### Work required
Find each line with the string "that" and copy it.

### Provided material
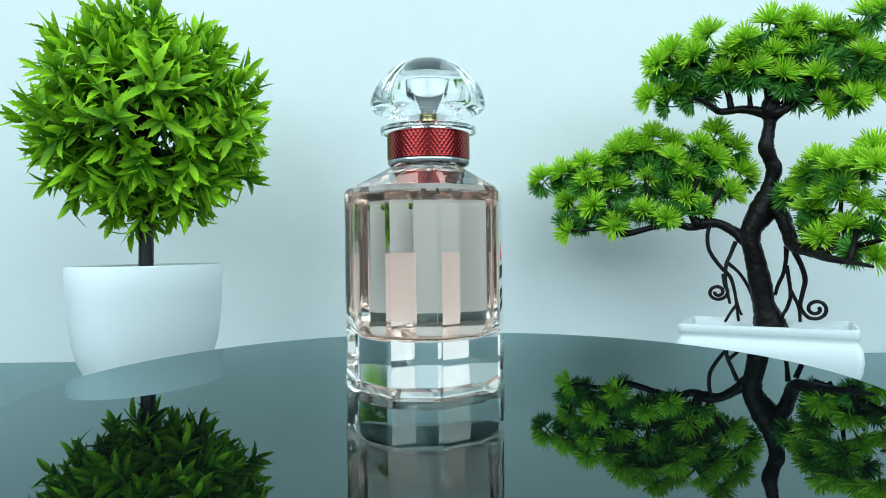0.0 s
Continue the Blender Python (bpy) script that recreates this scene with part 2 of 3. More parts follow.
def dense(ring, cut=0.0, per=4):
    """The plan with rounded corners."""
    if not cut:
        return ring
    out = []
    n = len(ring)
    for i, p in enumerate(ring):
        a, b = ring[i - 1] - p, ring[(i + 1) % n] - p
        ca, cb = p + a.normalized() * min(cut, a.length * 0.45), p + b.normalized() * min(cut, b.length * 0.45)
        for k in range(per):
            t = k / (per - 1)
            out.append(ca * (1 - t) ** 2 + p * 2 * t * (1 - t) + cb * t * t)
    return out


def blend_round(ring, radius, f, z):
    """Between the plan (f 0) and a circle of that radius (f 1)."""
    out = []
    for p in ring:
        a = math.atan2(p.y, p.x)
        q = Vector((radius * math.cos(a), radius * math.sin(a), 0))
        v = p.lerp(q, f)
        out.append(Vector((v.x, v.y, z)))
    return out


LEVEL, FOOT = 0.0768, PLATTER_Z


def outer_rings():
    S = SHOULDER
    rows = [(0.0015, FOOT), (0.0, FOOT + 0.0016), (0.0, S - 0.0014), (0.0011, S + 0.0004)]
    # the foot is hollowed from below
    punt = [(0.0092, 0.0027), (0.0078, 0.0026), (0.0066, 0.0018), (0.0058, 0.0003), (0.0052, FOOT)]
    rings = [dense(octagon(i, z), 0.0010, 2) for i, z in punt + rows]
    base = dense(octagon(0.0011, 0), 0.0010, 2)
    for f, z in ((0.30, S + 0.0035), (0.62, S + 0.0070), (0.93, S + 0.0105), (1.0, S + 0.0115), (1.0, S + 0.0121)):
        rings.append(blend_round(base, 0.0150, f, z))
    return rings


def inner_rings():
    S = SHOULDER
    bottom, rx, ry = 0.0178, 0.0125, 0.0080
    base, rings = dense(octagon(0.0045), 0.0055, 6), []
    wi, di = HALF_W - 0.0045, HALF_D - 0.0045
    for k in range(11):
        a = radians(90 * k / 10)
        c, up = 1 - math.sin(a), 1 - math.cos(a)
        rings.append([Vector((p.x * (wi - rx * c) / wi, p.y * (di - ry * c) / di, bottom + 0.0125 * up)) for p in base])
    rings += [dense(octagon(i, z), 0.0055, 6) for i, z in ((0.0045, 0.045), (0.0045, S - 0.005), (0.0050, S - 0.002), (0.0068, S))]
    base = dense(octagon(0.0068, 0), 0.0055, 6)
    for f, z in ((0.30, S + 0.0022), (0.55, LEVEL)):
        rings.append(blend_round(base, 0.0105, f, z))
    upper = [blend_round(base, 0.0105, f, z) for f, z in ((0.55, LEVEL), (0.75, S + 0.0075), (1.0, S + 0.0098), (1.0, S + 0.0120))]
    return rings, upper


def letter_frames(words, height, stroke, gap):
    """Plain open frames of letter size, in a row: widths as given, 0 for a space."""
    bm = bmesh.new()
    x = 0.0
    for w, kind in words:
        if kind == "ring":
            n = 20
            for i in range(n):
                a, b = 2 * math.pi * i / n, 2 * math.pi * (i + 1) / n
                q = []
                for r, t in ((1, a), (1, b), (0, b), (0, a)):
                    rx, rz = w / 2 - (0 if r else stroke), height / 2 - (0 if r else stroke)
                    q.append(bm.verts.new((x + w / 2 + rx * math.cos(t), 0, height / 2 + rz * math.sin(t))))
                bm.faces.new(q)
        else:
            bars = {"bar": [(0, 0, stroke, height)], "cup": [(0, 0, stroke, height), (w - stroke, 0, w, height), (stroke, 0, w - stroke, stroke)],
                    "box": [(0, 0, stroke, height), (w - stroke, 0, w, height), (stroke, height - stroke, w - stroke, height)]}[kind]
            for x0, z0, x1, z1 in bars:
                bm.faces.new([bm.verts.new((x + u, 0, v)) for u, v in ((x0, z0), (x1, z0), (x1, z1), (x0, z1))])
        x += w + gap
    return bm, x - gap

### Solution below
Continue the Blender Python (bpy) script that recreates this scene with part 2 of 3. More parts follow.
    """Between the plan (f 0) and a circle of that radius (f 1)."""